--- start of Data block ---

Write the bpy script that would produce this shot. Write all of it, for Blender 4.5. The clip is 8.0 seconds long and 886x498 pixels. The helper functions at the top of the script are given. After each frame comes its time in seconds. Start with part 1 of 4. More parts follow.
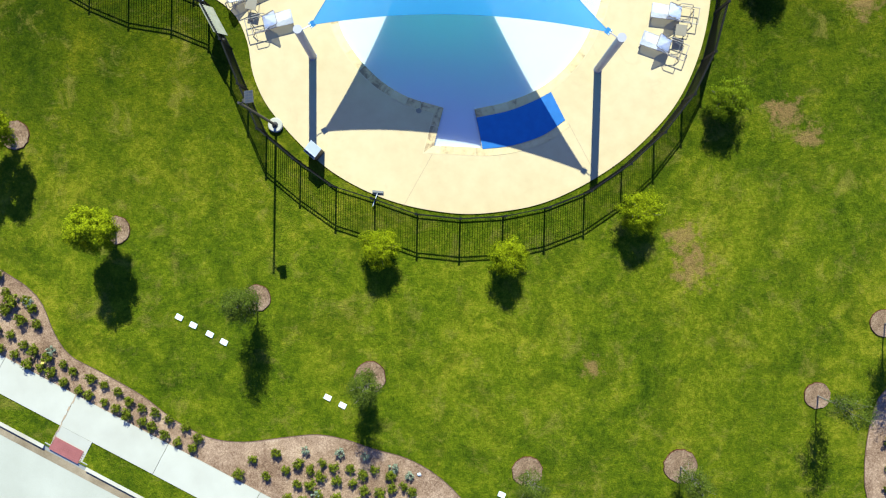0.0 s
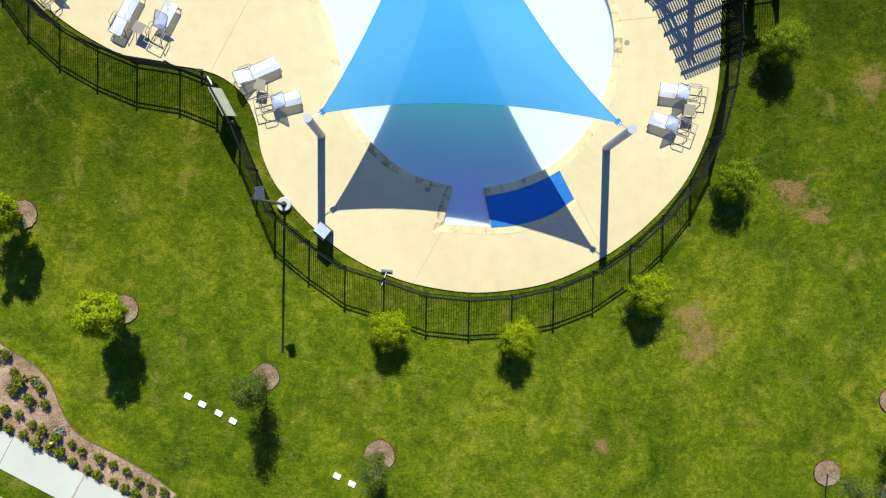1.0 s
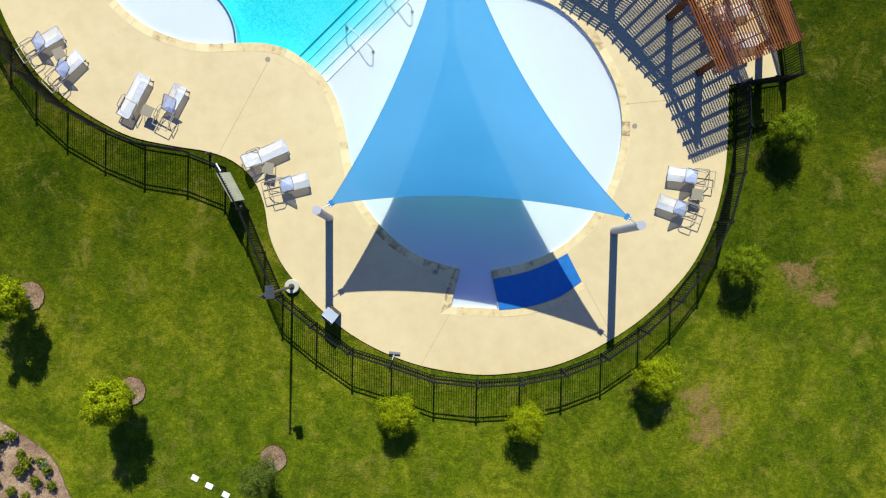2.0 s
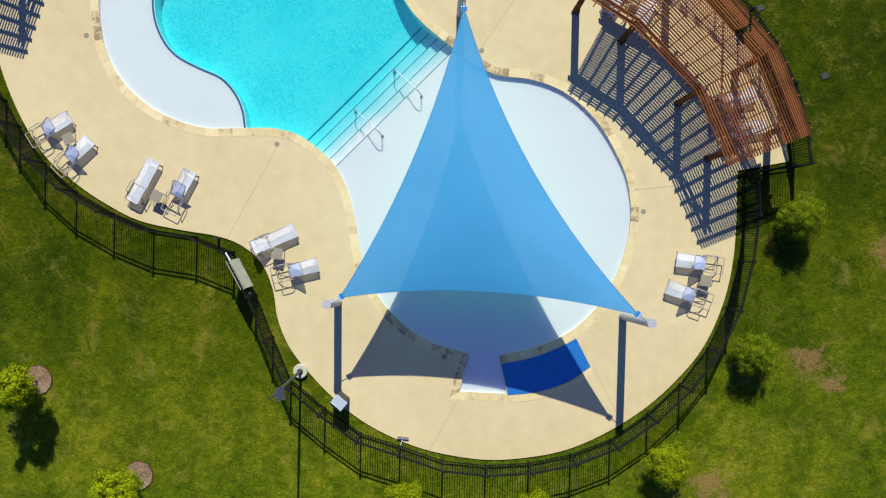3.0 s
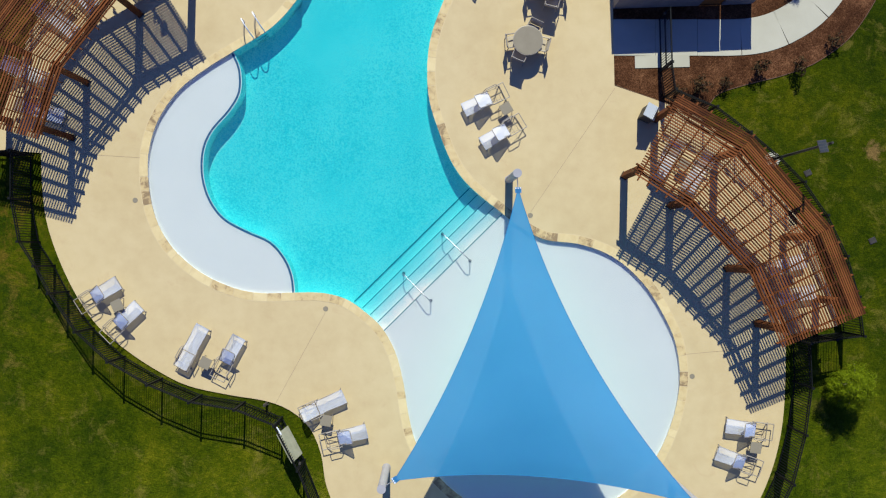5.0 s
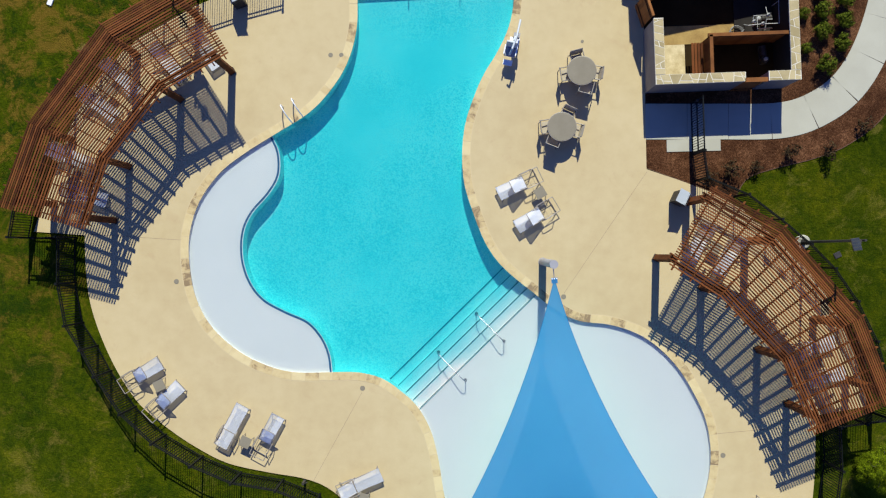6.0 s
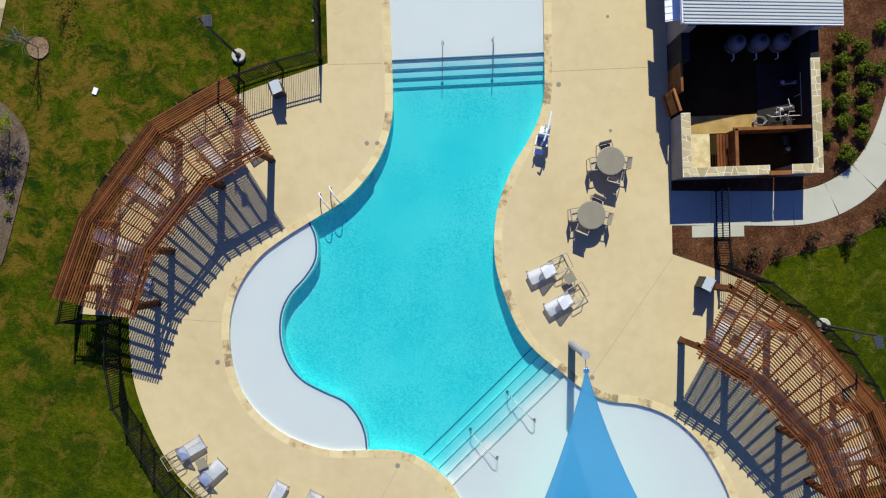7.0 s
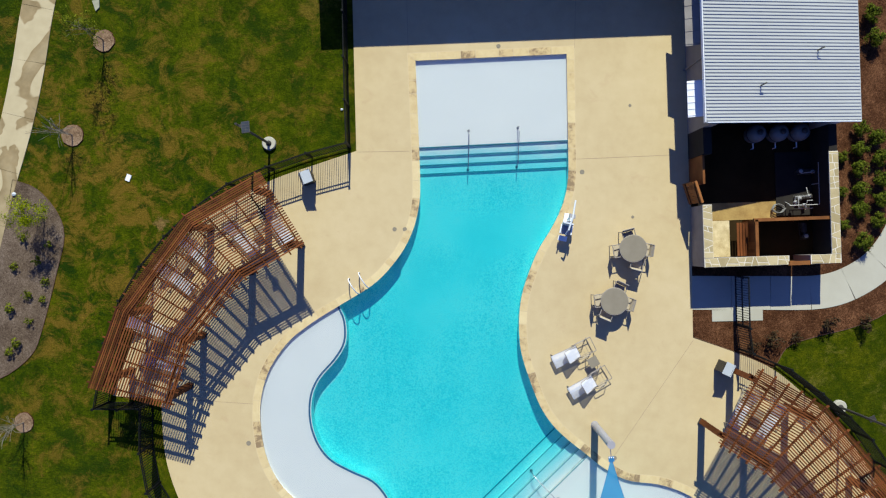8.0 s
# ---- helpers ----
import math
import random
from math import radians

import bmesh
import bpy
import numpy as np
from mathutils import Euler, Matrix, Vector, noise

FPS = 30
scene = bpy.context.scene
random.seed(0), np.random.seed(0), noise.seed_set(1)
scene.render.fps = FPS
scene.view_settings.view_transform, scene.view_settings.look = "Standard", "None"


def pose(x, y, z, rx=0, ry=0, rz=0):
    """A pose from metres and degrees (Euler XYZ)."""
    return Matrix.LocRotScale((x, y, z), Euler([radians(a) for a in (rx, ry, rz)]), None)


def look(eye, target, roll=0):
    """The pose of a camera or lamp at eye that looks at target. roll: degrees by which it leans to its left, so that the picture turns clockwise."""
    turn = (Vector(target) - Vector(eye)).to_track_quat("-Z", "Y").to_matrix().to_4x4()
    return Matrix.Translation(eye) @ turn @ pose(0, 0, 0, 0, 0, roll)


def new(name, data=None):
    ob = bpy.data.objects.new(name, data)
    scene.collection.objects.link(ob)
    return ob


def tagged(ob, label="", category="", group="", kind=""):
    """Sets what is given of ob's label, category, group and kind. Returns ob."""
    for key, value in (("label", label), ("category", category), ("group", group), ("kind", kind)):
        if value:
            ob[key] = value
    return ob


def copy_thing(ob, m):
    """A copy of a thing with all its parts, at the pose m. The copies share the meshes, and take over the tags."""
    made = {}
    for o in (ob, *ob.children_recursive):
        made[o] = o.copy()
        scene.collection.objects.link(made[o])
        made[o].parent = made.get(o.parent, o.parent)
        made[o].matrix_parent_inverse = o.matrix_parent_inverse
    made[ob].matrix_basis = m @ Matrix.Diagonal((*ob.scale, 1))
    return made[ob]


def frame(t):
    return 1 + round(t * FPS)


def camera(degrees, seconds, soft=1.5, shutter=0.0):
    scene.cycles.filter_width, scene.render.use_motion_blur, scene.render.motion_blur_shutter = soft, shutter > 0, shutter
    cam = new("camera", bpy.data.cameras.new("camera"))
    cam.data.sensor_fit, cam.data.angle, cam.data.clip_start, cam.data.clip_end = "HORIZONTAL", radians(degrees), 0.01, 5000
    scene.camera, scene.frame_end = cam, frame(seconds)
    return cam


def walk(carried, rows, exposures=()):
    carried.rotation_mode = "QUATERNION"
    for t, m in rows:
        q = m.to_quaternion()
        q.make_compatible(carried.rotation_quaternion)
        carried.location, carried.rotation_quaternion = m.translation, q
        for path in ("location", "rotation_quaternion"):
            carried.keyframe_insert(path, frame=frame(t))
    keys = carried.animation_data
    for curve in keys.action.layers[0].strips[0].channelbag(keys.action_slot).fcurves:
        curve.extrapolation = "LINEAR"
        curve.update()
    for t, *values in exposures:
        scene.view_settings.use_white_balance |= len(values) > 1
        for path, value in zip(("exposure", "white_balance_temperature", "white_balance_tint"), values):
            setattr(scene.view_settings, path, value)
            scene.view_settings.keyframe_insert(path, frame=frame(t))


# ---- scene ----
cam = camera(62.00, 8.0, soft=1.2)
ROWS = [  # seconds, eye x y z, turn about x y z
    (0.0, 0.005, 0.004, 31.651, -1.480, 0.487, -0.000),
    (0.5, -0.218, 1.622, 31.608, -1.397, 0.427, -0.080),
    (1.0, -0.439, 3.278, 31.559, -1.306, 0.373, -0.152),
    (1.5, -0.668, 4.966, 31.524, -1.208, 0.282, -0.125),
    (3.0, -1.325, 9.918, 31.457, -0.388, 0.045, 0.052),
    (3.5, -1.770, 11.567, 31.416, -0.101, -0.176, 0.065),
    (4.0, -2.351, 13.216, 31.391, 0.140, -0.375, 0.071),
    (4.5, -2.926, 14.873, 31.349, 0.286, -0.320, 0.056),
    (6.0, -4.727, 20.110, 32.029, 0.204, 0.388, 0.090),
    (6.5, -5.454, 21.950, 32.554, 0.157, 0.437, 0.124),
    (7.0, -6.224, 23.889, 33.132, 0.036, 0.331, 0.136),
    (7.5, -6.912, 25.873, 33.623, -0.097, 0.258, 0.190),
    (8.0, -7.559, 27.853, 33.903, -0.167, 0.108, 0.143),
]
EXPOSURES = [(0.0, 1.12, 6020, -2), (0.8, 1.04, 6130, -1), (1.5, 0.89, 6300, 1), (3.5, 0.51, 6450, 4), (4.5, 0.45, 6450, 4), (6.5, 0.40, 6450, 4), (8.0, 0.43, 6450, 3.5)]
walk(cam, [(row[0], pose(*row[1:])) for row in ROWS], EXPOSURES)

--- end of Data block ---

## Task to carry out
Copy out all the data without changing anything, and drop the pictures.

## Correct output
Write the bpy script that would produce this shot. Write all of it, for Blender 4.5. The clip is 8.0 seconds long and 886x498 pixels. The helper functions at the top of the script are given. After each frame comes its time in seconds. Start with part 1 of 4. More parts follow.
0.0 s
1.0 s
2.0 s
3.0 s
5.0 s
6.0 s
7.0 s
8.0 s
# ---- helpers ----
import math
import random
from math import radians

import bmesh
import bpy
import numpy as np
from mathutils import Euler, Matrix, Vector, noise

FPS = 30
scene = bpy.context.scene
random.seed(0), np.random.seed(0), noise.seed_set(1)
scene.render.fps = FPS
scene.view_settings.view_transform, scene.view_settings.look = "Standard", "None"


def pose(x, y, z, rx=0, ry=0, rz=0):
    """A pose from metres and degrees (Euler XYZ)."""
    return Matrix.LocRotScale((x, y, z), Euler([radians(a) for a in (rx, ry, rz)]), None)


def look(eye, target, roll=0):
    """The pose of a camera or lamp at eye that looks at target. roll: degrees by which it leans to its left, so that the picture turns clockwise."""
    turn = (Vector(target) - Vector(eye)).to_track_quat("-Z", "Y").to_matrix().to_4x4()
    return Matrix.Translation(eye) @ turn @ pose(0, 0, 0, 0, 0, roll)


def new(name, data=None):
    ob = bpy.data.objects.new(name, data)
    scene.collection.objects.link(ob)
    return ob


def tagged(ob, label="", category="", group="", kind=""):
    """Sets what is given of ob's label, category, group and kind. Returns ob."""
    for key, value in (("label", label), ("category", category), ("group", group), ("kind", kind)):
        if value:
            ob[key] = value
    return ob


def copy_thing(ob, m):
    """A copy of a thing with all its parts, at the pose m. The copies share the meshes, and take over the tags."""
    made = {}
    for o in (ob, *ob.children_recursive):
        made[o] = o.copy()
        scene.collection.objects.link(made[o])
        made[o].parent = made.get(o.parent, o.parent)
        made[o].matrix_parent_inverse = o.matrix_parent_inverse
    made[ob].matrix_basis = m @ Matrix.Diagonal((*ob.scale, 1))
    return made[ob]


def frame(t):
    return 1 + round(t * FPS)


def camera(degrees, seconds, soft=1.5, shutter=0.0):
    scene.cycles.filter_width, scene.render.use_motion_blur, scene.render.motion_blur_shutter = soft, shutter > 0, shutter
    cam = new("camera", bpy.data.cameras.new("camera"))
    cam.data.sensor_fit, cam.data.angle, cam.data.clip_start, cam.data.clip_end = "HORIZONTAL", radians(degrees), 0.01, 5000
    scene.camera, scene.frame_end = cam, frame(seconds)
    return cam


def walk(carried, rows, exposures=()):
    carried.rotation_mode = "QUATERNION"
    for t, m in rows:
        q = m.to_quaternion()
        q.make_compatible(carried.rotation_quaternion)
        carried.location, carried.rotation_quaternion = m.translation, q
        for path in ("location", "rotation_quaternion"):
            carried.keyframe_insert(path, frame=frame(t))
    keys = carried.animation_data
    for curve in keys.action.layers[0].strips[0].channelbag(keys.action_slot).fcurves:
        curve.extrapolation = "LINEAR"
        curve.update()
    for t, *values in exposures:
        scene.view_settings.use_white_balance |= len(values) > 1
        for path, value in zip(("exposure", "white_balance_temperature", "white_balance_tint"), values):
            setattr(scene.view_settings, path, value)
            scene.view_settings.keyframe_insert(path, frame=frame(t))


# ---- scene ----
cam = camera(62.00, 8.0, soft=1.2)
ROWS = [  # seconds, eye x y z, turn about x y z
    (0.0, 0.005, 0.004, 31.651, -1.480, 0.487, -0.000),
    (0.5, -0.218, 1.622, 31.608, -1.397, 0.427, -0.080),
    (1.0, -0.439, 3.278, 31.559, -1.306, 0.373, -0.152),
    (1.5, -0.668, 4.966, 31.524, -1.208, 0.282, -0.125),
    (3.0, -1.325, 9.918, 31.457, -0.388, 0.045, 0.052),
    (3.5, -1.770, 11.567, 31.416, -0.101, -0.176, 0.065),
    (4.0, -2.351, 13.216, 31.391, 0.140, -0.375, 0.071),
    (4.5, -2.926, 14.873, 31.349, 0.286, -0.320, 0.056),
    (6.0, -4.727, 20.110, 32.029, 0.204, 0.388, 0.090),
    (6.5, -5.454, 21.950, 32.554, 0.157, 0.437, 0.124),
    (7.0, -6.224, 23.889, 33.132, 0.036, 0.331, 0.136),
    (7.5, -6.912, 25.873, 33.623, -0.097, 0.258, 0.190),
    (8.0, -7.559, 27.853, 33.903, -0.167, 0.108, 0.143),
]
EXPOSURES = [(0.0, 1.12, 6020, -2), (0.8, 1.04, 6130, -1), (1.5, 0.89, 6300, 1), (3.5, 0.51, 6450, 4), (4.5, 0.45, 6450, 4), (6.5, 0.40, 6450, 4), (8.0, 0.43, 6450, 3.5)]
walk(cam, [(row[0], pose(*row[1:])) for row in ROWS], EXPOSURES)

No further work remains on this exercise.